## WRITTEN PROBLEM
Copy the listing below in full and skip every picture.

## DATA EXTRACT
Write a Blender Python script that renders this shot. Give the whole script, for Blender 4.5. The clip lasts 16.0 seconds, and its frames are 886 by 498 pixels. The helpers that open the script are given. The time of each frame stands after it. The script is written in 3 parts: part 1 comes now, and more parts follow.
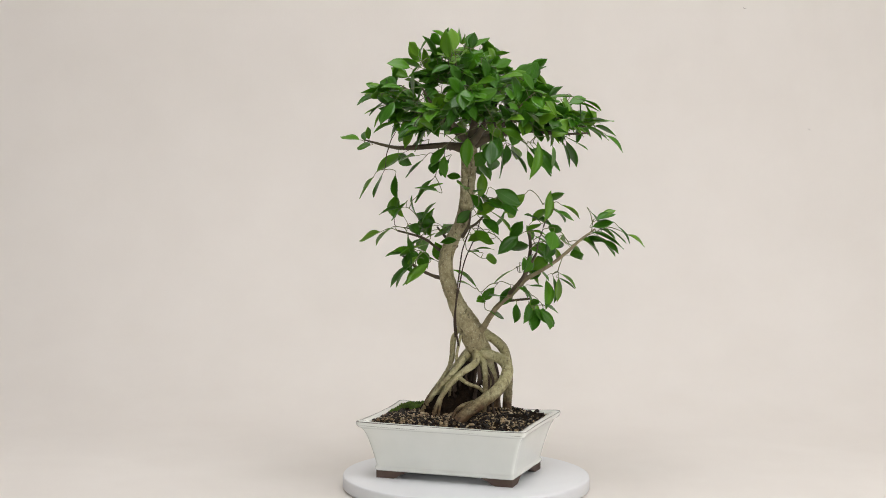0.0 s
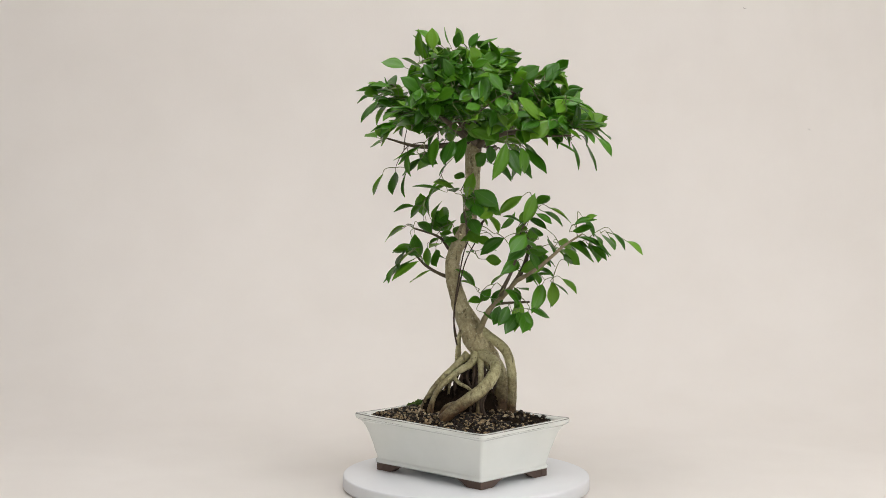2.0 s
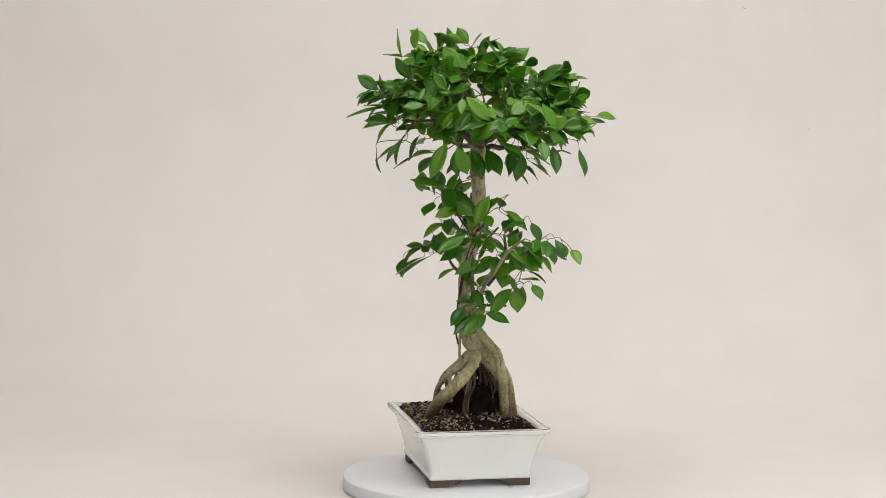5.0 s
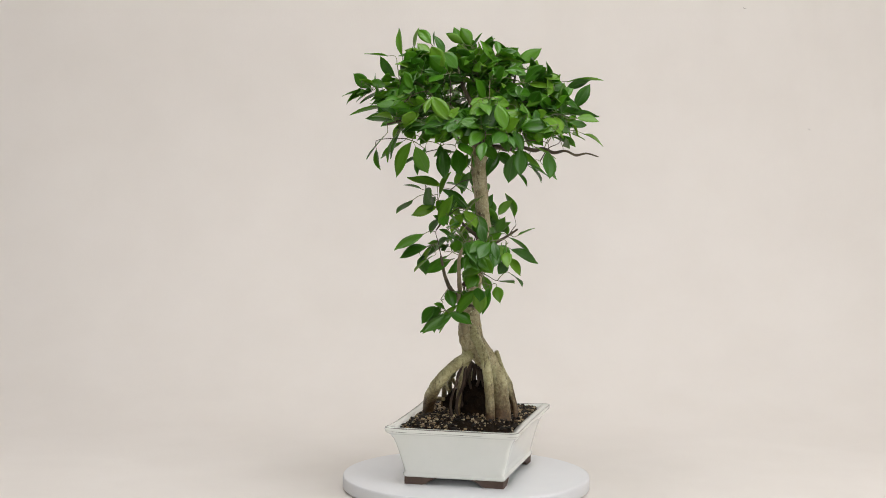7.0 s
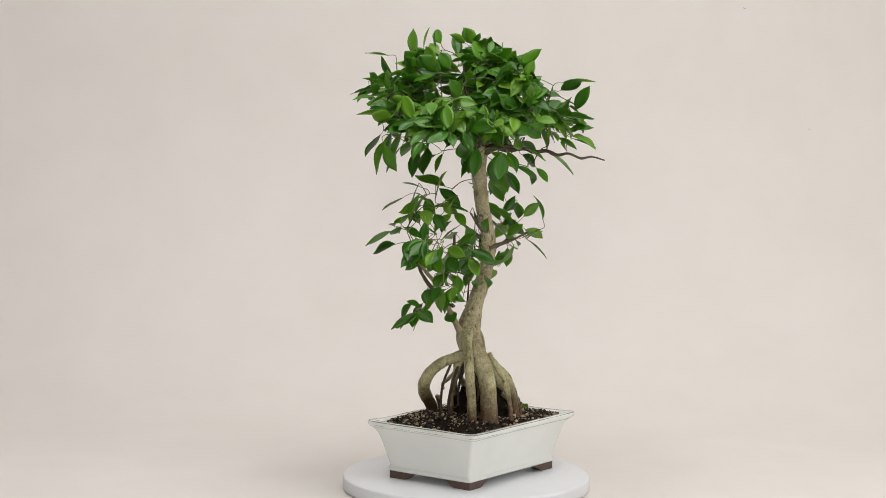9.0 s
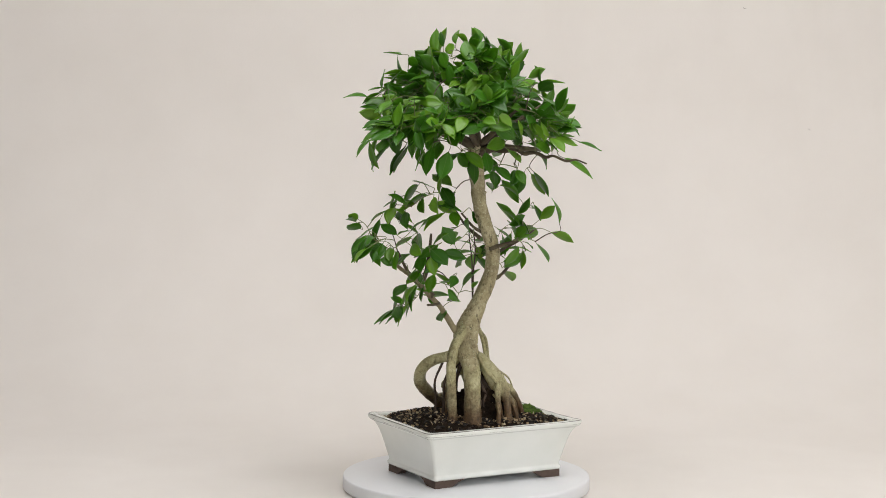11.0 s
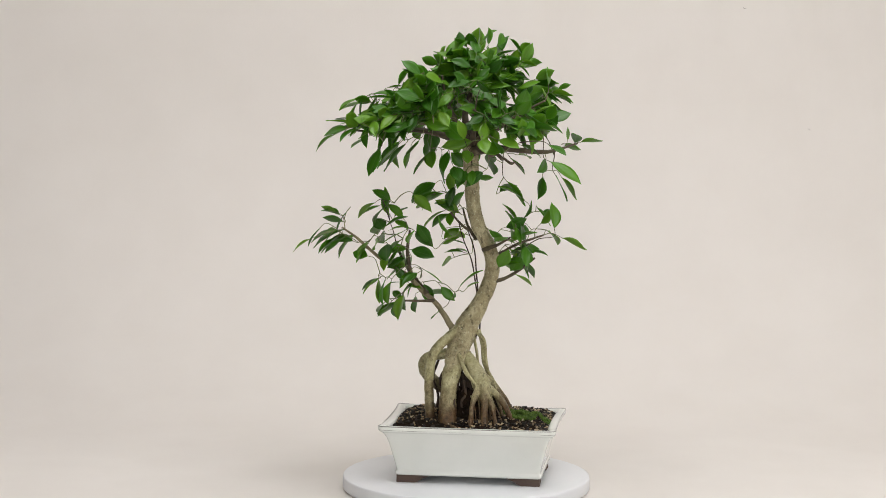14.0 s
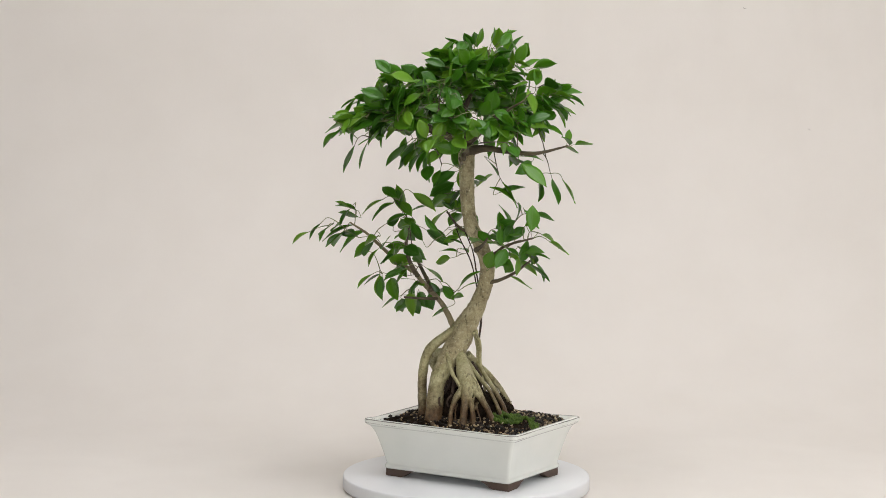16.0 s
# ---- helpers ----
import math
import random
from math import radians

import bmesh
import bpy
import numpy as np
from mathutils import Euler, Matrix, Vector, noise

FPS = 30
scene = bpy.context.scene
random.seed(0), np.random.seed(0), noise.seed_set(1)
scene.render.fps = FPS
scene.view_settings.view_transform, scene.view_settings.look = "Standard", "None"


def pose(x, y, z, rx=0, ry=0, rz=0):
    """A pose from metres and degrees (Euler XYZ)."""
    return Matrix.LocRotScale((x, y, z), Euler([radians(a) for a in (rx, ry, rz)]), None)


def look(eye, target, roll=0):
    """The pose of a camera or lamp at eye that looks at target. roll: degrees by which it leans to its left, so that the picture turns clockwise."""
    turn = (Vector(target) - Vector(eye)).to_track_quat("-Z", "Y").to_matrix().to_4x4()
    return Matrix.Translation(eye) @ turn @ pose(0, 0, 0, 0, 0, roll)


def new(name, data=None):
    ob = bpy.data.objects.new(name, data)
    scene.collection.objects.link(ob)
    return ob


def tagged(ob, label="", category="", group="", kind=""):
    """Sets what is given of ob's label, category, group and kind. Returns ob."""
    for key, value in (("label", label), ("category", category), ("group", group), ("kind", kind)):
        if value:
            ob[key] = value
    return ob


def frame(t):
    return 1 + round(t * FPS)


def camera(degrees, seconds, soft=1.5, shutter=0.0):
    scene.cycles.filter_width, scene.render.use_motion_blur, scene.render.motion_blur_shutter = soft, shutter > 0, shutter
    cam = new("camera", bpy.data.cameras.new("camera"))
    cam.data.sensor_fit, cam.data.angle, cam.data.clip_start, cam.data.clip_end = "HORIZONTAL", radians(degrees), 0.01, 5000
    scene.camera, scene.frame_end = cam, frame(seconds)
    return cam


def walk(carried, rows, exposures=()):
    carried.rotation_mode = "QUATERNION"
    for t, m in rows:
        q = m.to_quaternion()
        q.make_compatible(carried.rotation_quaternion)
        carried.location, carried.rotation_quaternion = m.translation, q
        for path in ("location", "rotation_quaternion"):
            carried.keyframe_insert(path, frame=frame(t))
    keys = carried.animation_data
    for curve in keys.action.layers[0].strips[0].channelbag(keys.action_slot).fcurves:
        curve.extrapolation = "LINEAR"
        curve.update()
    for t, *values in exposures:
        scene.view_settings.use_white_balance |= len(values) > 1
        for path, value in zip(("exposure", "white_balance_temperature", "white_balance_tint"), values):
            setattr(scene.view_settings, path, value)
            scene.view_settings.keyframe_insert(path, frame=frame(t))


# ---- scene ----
# Camera: one long lens on a tripod, still all through the clip.
cam = camera(22.375, 16.0, soft=0.6)
EYE = Vector((-0.0452, -4.0, 0.8314))
DOWN = radians(6.017)
VIEW = look(EYE, EYE + Vector((0, math.cos(DOWN), -math.sin(DOWN))), 0.439)
walk(cam, [(0, VIEW), (16, VIEW)], exposures=[(0, -0.04), (16, -0.04)])

# Daylight: a dim sky outside, an assumed south window, and two added fill lamps.
SUN_TURN, SUN_HEIGHT = radians(60), radians(35)
world = bpy.data.worlds.new("world")
scene.world = world
world.use_nodes = True
sky = world.node_tree.nodes.new("ShaderNodeTexSky")
sky.sky_type, sky.sun_disc, sky.sun_elevation, sky.sun_rotation = "NISHITA", False, SUN_HEIGHT, SUN_TURN
world.node_tree.links.new(sky.outputs["Color"], world.node_tree.nodes["Background"].inputs["Color"])
world.node_tree.nodes["Background"].inputs["Strength"].default_value = 0.1


def area_lamp(name, m, width, height, power, colour):
    data = bpy.data.lights.new(name, "AREA")
    data.shape, data.size, data.size_y, data.energy, data.color = "RECTANGLE", width, height, power, colour
    ob = new(name, data)
    ob.matrix_world = m
    return ob


# The east lamp is added, unseen, to brighten the right of the backdrop.
area_lamp("east_fill_lamp", look((2.72, -2.0, 1.75), (1.7, -1.8, 1.3)), 2.2, 1.5, 30, (1.0, 0.99, 0.985))
area_lamp("window_light_south", look((-0.2, -6.12, 1.75), (-0.2, -5.0, 1.4)), 2.8, 1.5, 66, (1.0, 0.97, 0.955))
# The overhead lamp is added to lift the cloth and the leaf tops.
area_lamp("overhead_fill_lamp", look((0.05, -0.55, 2.56), (0.05, -0.55, 1.0)), 2.1, 1.8, 50, (1.0, 0.975, 0.96))

TURN_RATE = -12.085  # degrees a second


# ---- materials ----
def material(name, rough=0.5, metal=0.0):
    m = bpy.data.materials.new(name)
    m.use_nodes = True
    b = m.node_tree.nodes["Principled BSDF"]
    b.inputs["Roughness"].default_value, b.inputs["Metallic"].default_value = rough, metal
    return m, m.node_tree.nodes, m.node_tree.links, b


def add(nodes, kind, **values):
    n = nodes.new(kind)
    for key, value in values.items():
        n.inputs[key.replace("_", " ")].default_value = value
    return n


def ramp(nodes, links, source, stops):
    r = nodes.new("ShaderNodeValToRGB")
    while len(r.color_ramp.elements) < len(stops):
        r.color_ramp.elements.new(0.5)
    for e, (pos, col) in zip(r.color_ramp.elements, stops):
        e.position, e.color = pos, (*col, 1)
    links.new(source, r.inputs["Fac"])
    return r.outputs["Color"]


def mix(nodes, links, fac, a, b, blend="MIX"):
    n = nodes.new("ShaderNodeMix")
    n.data_type, n.blend_type = "RGBA", blend
    for socket, v in ((n.inputs["Factor"], fac), (n.inputs["A"], a), (n.inputs["B"], b)):
        if isinstance(v, bpy.types.NodeSocket):
            links.new(v, socket)
        elif isinstance(v, tuple):
            socket.default_value = (*v, 1)
        else:
            socket.default_value = v
    return n.outputs["Result"]


def bump(nodes, links, b, height, strength, distance):
    n = add(nodes, "ShaderNodeBump", Strength=strength, Distance=distance)
    links.new(height, n.inputs["Height"])
    links.new(n.outputs["Normal"], b.inputs["Normal"])


def coords(nodes):
    return nodes.new("ShaderNodeTexCoord").outputs["Object"]


def noise_tex(nodes, links, co, scale, detail=4.0, rough=0.55):
    n = add(nodes, "ShaderNodeTexNoise", Scale=scale, Detail=detail, Roughness=rough)
    links.new(co, n.inputs["Vector"])
    return n.outputs["Fac"]


def two_tone(name, dark, light, big, fine, rough, relief=0.3, depth=0.001, metal=0.0):
    """A surface that varies at two scales, with fine relief."""
    m, nodes, links, b = material(name, rough, metal)
    co = coords(nodes)
    a, c = noise_tex(nodes, links, co, big), noise_tex(nodes, links, co, fine, 6)
    base = ramp(nodes, links, a, [(0.3, dark), (0.7, light)])
    col = mix(nodes, links, 0.25, base, ramp(nodes, links, c, [(0.3, dark), (0.7, light)]))
    links.new(col, b.inputs["Base Color"])
    bump(nodes, links, b, c, relief, depth)
    return m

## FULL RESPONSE
Write a Blender Python script that renders this shot. Give the whole script, for Blender 4.5. The clip lasts 16.0 seconds, and its frames are 886 by 498 pixels. The helpers that open the script are given. The time of each frame stands after it. The script is written in 3 parts: part 1 comes now, and more parts follow.
0.0 s
2.0 s
5.0 s
7.0 s
9.0 s
11.0 s
14.0 s
16.0 s
# ---- helpers ----
import math
import random
from math import radians

import bmesh
import bpy
import numpy as np
from mathutils import Euler, Matrix, Vector, noise

FPS = 30
scene = bpy.context.scene
random.seed(0), np.random.seed(0), noise.seed_set(1)
scene.render.fps = FPS
scene.view_settings.view_transform, scene.view_settings.look = "Standard", "None"


def pose(x, y, z, rx=0, ry=0, rz=0):
    """A pose from metres and degrees (Euler XYZ)."""
    return Matrix.LocRotScale((x, y, z), Euler([radians(a) for a in (rx, ry, rz)]), None)


def look(eye, target, roll=0):
    """The pose of a camera or lamp at eye that looks at target. roll: degrees by which it leans to its left, so that the picture turns clockwise."""
    turn = (Vector(target) - Vector(eye)).to_track_quat("-Z", "Y").to_matrix().to_4x4()
    return Matrix.Translation(eye) @ turn @ pose(0, 0, 0, 0, 0, roll)


def new(name, data=None):
    ob = bpy.data.objects.new(name, data)
    scene.collection.objects.link(ob)
    return ob


def tagged(ob, label="", category="", group="", kind=""):
    """Sets what is given of ob's label, category, group and kind. Returns ob."""
    for key, value in (("label", label), ("category", category), ("group", group), ("kind", kind)):
        if value:
            ob[key] = value
    return ob


def frame(t):
    return 1 + round(t * FPS)


def camera(degrees, seconds, soft=1.5, shutter=0.0):
    scene.cycles.filter_width, scene.render.use_motion_blur, scene.render.motion_blur_shutter = soft, shutter > 0, shutter
    cam = new("camera", bpy.data.cameras.new("camera"))
    cam.data.sensor_fit, cam.data.angle, cam.data.clip_start, cam.data.clip_end = "HORIZONTAL", radians(degrees), 0.01, 5000
    scene.camera, scene.frame_end = cam, frame(seconds)
    return cam


def walk(carried, rows, exposures=()):
    carried.rotation_mode = "QUATERNION"
    for t, m in rows:
        q = m.to_quaternion()
        q.make_compatible(carried.rotation_quaternion)
        carried.location, carried.rotation_quaternion = m.translation, q
        for path in ("location", "rotation_quaternion"):
            carried.keyframe_insert(path, frame=frame(t))
    keys = carried.animation_data
    for curve in keys.action.layers[0].strips[0].channelbag(keys.action_slot).fcurves:
        curve.extrapolation = "LINEAR"
        curve.update()
    for t, *values in exposures:
        scene.view_settings.use_white_balance |= len(values) > 1
        for path, value in zip(("exposure", "white_balance_temperature", "white_balance_tint"), values):
            setattr(scene.view_settings, path, value)
            scene.view_settings.keyframe_insert(path, frame=frame(t))


# ---- scene ----
# Camera: one long lens on a tripod, still all through the clip.
cam = camera(22.375, 16.0, soft=0.6)
EYE = Vector((-0.0452, -4.0, 0.8314))
DOWN = radians(6.017)
VIEW = look(EYE, EYE + Vector((0, math.cos(DOWN), -math.sin(DOWN))), 0.439)
walk(cam, [(0, VIEW), (16, VIEW)], exposures=[(0, -0.04), (16, -0.04)])

# Daylight: a dim sky outside, an assumed south window, and two added fill lamps.
SUN_TURN, SUN_HEIGHT = radians(60), radians(35)
world = bpy.data.worlds.new("world")
scene.world = world
world.use_nodes = True
sky = world.node_tree.nodes.new("ShaderNodeTexSky")
sky.sky_type, sky.sun_disc, sky.sun_elevation, sky.sun_rotation = "NISHITA", False, SUN_HEIGHT, SUN_TURN
world.node_tree.links.new(sky.outputs["Color"], world.node_tree.nodes["Background"].inputs["Color"])
world.node_tree.nodes["Background"].inputs["Strength"].default_value = 0.1


def area_lamp(name, m, width, height, power, colour):
    data = bpy.data.lights.new(name, "AREA")
    data.shape, data.size, data.size_y, data.energy, data.color = "RECTANGLE", width, height, power, colour
    ob = new(name, data)
    ob.matrix_world = m
    return ob


# The east lamp is added, unseen, to brighten the right of the backdrop.
area_lamp("east_fill_lamp", look((2.72, -2.0, 1.75), (1.7, -1.8, 1.3)), 2.2, 1.5, 30, (1.0, 0.99, 0.985))
area_lamp("window_light_south", look((-0.2, -6.12, 1.75), (-0.2, -5.0, 1.4)), 2.8, 1.5, 66, (1.0, 0.97, 0.955))
# The overhead lamp is added to lift the cloth and the leaf tops.
area_lamp("overhead_fill_lamp", look((0.05, -0.55, 2.56), (0.05, -0.55, 1.0)), 2.1, 1.8, 50, (1.0, 0.975, 0.96))

TURN_RATE = -12.085  # degrees a second


# ---- materials ----
def material(name, rough=0.5, metal=0.0):
    m = bpy.data.materials.new(name)
    m.use_nodes = True
    b = m.node_tree.nodes["Principled BSDF"]
    b.inputs["Roughness"].default_value, b.inputs["Metallic"].default_value = rough, metal
    return m, m.node_tree.nodes, m.node_tree.links, b


def add(nodes, kind, **values):
    n = nodes.new(kind)
    for key, value in values.items():
        n.inputs[key.replace("_", " ")].default_value = value
    return n


def ramp(nodes, links, source, stops):
    r = nodes.new("ShaderNodeValToRGB")
    while len(r.color_ramp.elements) < len(stops):
        r.color_ramp.elements.new(0.5)
    for e, (pos, col) in zip(r.color_ramp.elements, stops):
        e.position, e.color = pos, (*col, 1)
    links.new(source, r.inputs["Fac"])
    return r.outputs["Color"]


def mix(nodes, links, fac, a, b, blend="MIX"):
    n = nodes.new("ShaderNodeMix")
    n.data_type, n.blend_type = "RGBA", blend
    for socket, v in ((n.inputs["Factor"], fac), (n.inputs["A"], a), (n.inputs["B"], b)):
        if isinstance(v, bpy.types.NodeSocket):
            links.new(v, socket)
        elif isinstance(v, tuple):
            socket.default_value = (*v, 1)
        else:
            socket.default_value = v
    return n.outputs["Result"]


def bump(nodes, links, b, height, strength, distance):
    n = add(nodes, "ShaderNodeBump", Strength=strength, Distance=distance)
    links.new(height, n.inputs["Height"])
    links.new(n.outputs["Normal"], b.inputs["Normal"])


def coords(nodes):
    return nodes.new("ShaderNodeTexCoord").outputs["Object"]


def noise_tex(nodes, links, co, scale, detail=4.0, rough=0.55):
    n = add(nodes, "ShaderNodeTexNoise", Scale=scale, Detail=detail, Roughness=rough)
    links.new(co, n.inputs["Vector"])
    return n.outputs["Fac"]


def two_tone(name, dark, light, big, fine, rough, relief=0.3, depth=0.001, metal=0.0):
    """A surface that varies at two scales, with fine relief."""
    m, nodes, links, b = material(name, rough, metal)
    co = coords(nodes)
    a, c = noise_tex(nodes, links, co, big), noise_tex(nodes, links, co, fine, 6)
    base = ramp(nodes, links, a, [(0.3, dark), (0.7, light)])
    col = mix(nodes, links, 0.25, base, ramp(nodes, links, c, [(0.3, dark), (0.7, light)]))
    links.new(col, b.inputs["Base Color"])
    bump(nodes, links, b, c, relief, depth)
    return m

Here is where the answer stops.